Monit-Air, in conjunction with the Belmont County Health Department, performed a series of surface, swab tests in two classrooms at Barnesville Elementary School on Friday, Feb. 24. Results from those tests, taken in the second grade classrooms of Amber Toriseva and Greg Milliken, are expected to be received by the school on Thursday. Officials stress that despite complaints of a musty odor, no evidence of mold has been found and previous tests have shown the air quality to be good.

Previously, results from an air quality test conducted on Feb. 1, following a complaint of odor in the classrooms, showed there is no presence of mold in that part of building which was built in the 1940s.

Barnesville Exempted Village School District Superintendent Angela Hannahs said that after receiving complaints of odors, the district was advised by the Belmont County Health Department to hire an independent air quality testing company to investigate the source of the odor. She said the test results, received Thursday, Feb. 9 from Monit-Air showed no presence of mold in the building.
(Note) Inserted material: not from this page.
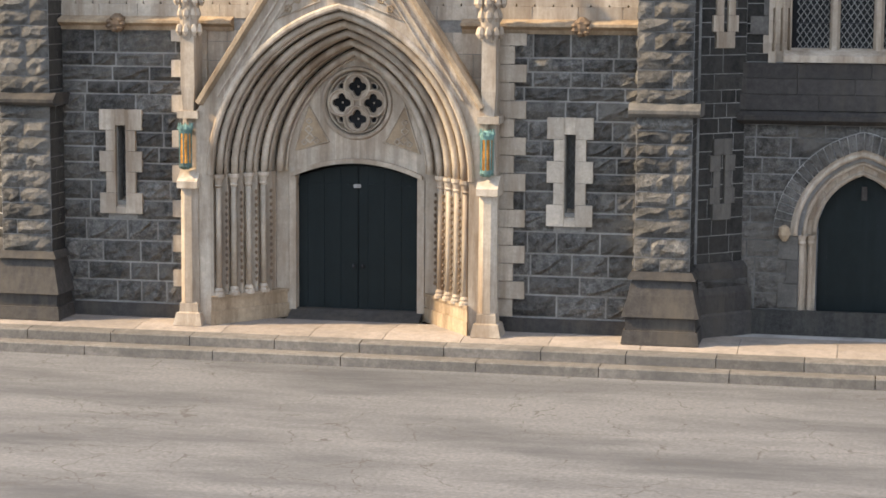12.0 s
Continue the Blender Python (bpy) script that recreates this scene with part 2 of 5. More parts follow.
class Geo:
    """A heap of verts and faces, in a frame of its own: x along a face, y inwards, z up."""

    def __init__(self, m=None):
        self.v, self.f, self.m = [], [], m or Matrix.Identity(4)

    def add(self, verts, faces):
        b = len(self.v)
        m = self.m
        self.v += [tuple(m @ Vector(p)) for p in verts]
        self.f += [tuple(b + i for i in f) for f in faces]

    def box(self, x0, x1, y0, y1, z0, z1):
        self.add([(x, y, z) for x in (x0, x1) for y in (y0, y1) for z in (z0, z1)],
                 [(0, 1, 3, 2), (4, 6, 7, 5), (0, 4, 5, 1), (2, 3, 7, 6), (0, 2, 6, 4), (1, 5, 7, 3)])

    def prism(self, pts, y0, y1):
        """A convex outline in x, z, drawn through from y0 to y1."""
        n = len(pts)
        self.add([(x, y0, z) for x, z in pts] + [(x, y1, z) for x, z in pts],
                 [tuple(range(n)), tuple(range(2 * n - 1, n - 1, -1))] + [(i, n + i, n + (i + 1) % n, (i + 1) % n) for i in range(n)])

    def prism_x(self, pts, x0, x1):
        """A convex outline in y, z, drawn through from x0 to x1."""
        n = len(pts)
        self.add([(x0, y, z) for y, z in pts] + [(x1, y, z) for y, z in pts],
                 [tuple(range(n)), tuple(range(2 * n - 1, n - 1, -1))] + [(i, n + i, n + (i + 1) % n, (i + 1) % n) for i in range(n)])

    def strip(self, a, b, y0, y1, closed=False):
        """A plate between two paths in x, z of the same length, from y0 to y1."""
        n = len(a)
        v = [(x, y, z) for y in (y0, y1) for path in (a, b) for x, z in path]
        f = []
        for i in range(n if closed else n - 1):
            j = (i + 1) % n
            f += [(i, j, n + j, n + i), (2 * n + i, 3 * n + i, 3 * n + j, 2 * n + j), (i, 2 * n + i, 2 * n + j, j), (n + i, n + j, 3 * n + j, 3 * n + i)]
        if not closed:
            f += [(0, n, 3 * n, 2 * n), (n - 1, 3 * n - 1, 4 * n - 1, 2 * n - 1)]
        self.add(v, f)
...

John Murphy of Monit-Air said samples for the original air test were taken in both rooms, other classrooms, the hallway and outside for comparison. He said the test showed common mold one would find anywhere. Murphy said the second time he took bulk samples from the ceiling tiles.

He took swabs in room 101 and 105 on Friday near the windows where the smell, which is reportedly worse following a heavy rain, is noticed. He said the swab test can distinguish between miscellaneous debris and contaminants. While in Room 101, Murphy took a sample while the air vent was on. District Transportation and Maintenance Director John Blattler said that there had not been an issue with the odor all year in Room 101 until the last heavy rain storm. Hannahs said an architect was also being contacted.

Also present Friday was Belmont County Health Department Deputy Commissioner Robert Sproul. Sproul said he had received calls about "black" mold at the school, but no such mold was ever found at the school.

"They said that even if it's just one spore (of mold) that is found, they still have to categorize it as an incidence," Hannahs said.

Sproul said the testing categories were "numerous", "moderate", "few", and "occasional" in descending order. He said Barnesville's air test result was pretty much all "occasional" with one result of "few".

"It really wasn't bad," Murphy said. "I've done this (testing) many times, and generally it's people that just worry a little bit too much. A lot of the things you find are just common housekeeping problems and just things like that and nothing out of the ordinary."

"The school has complied with all of the health department recommendations. We have done everything they have asked us to do," Hannahs said. "At no point have we ever been told that these classrooms are unsafe for students or staff. We are doing what we have been asked to do."

Murphy added, "We feel that the most important testing is the air testing because that is what you are breathing in all day."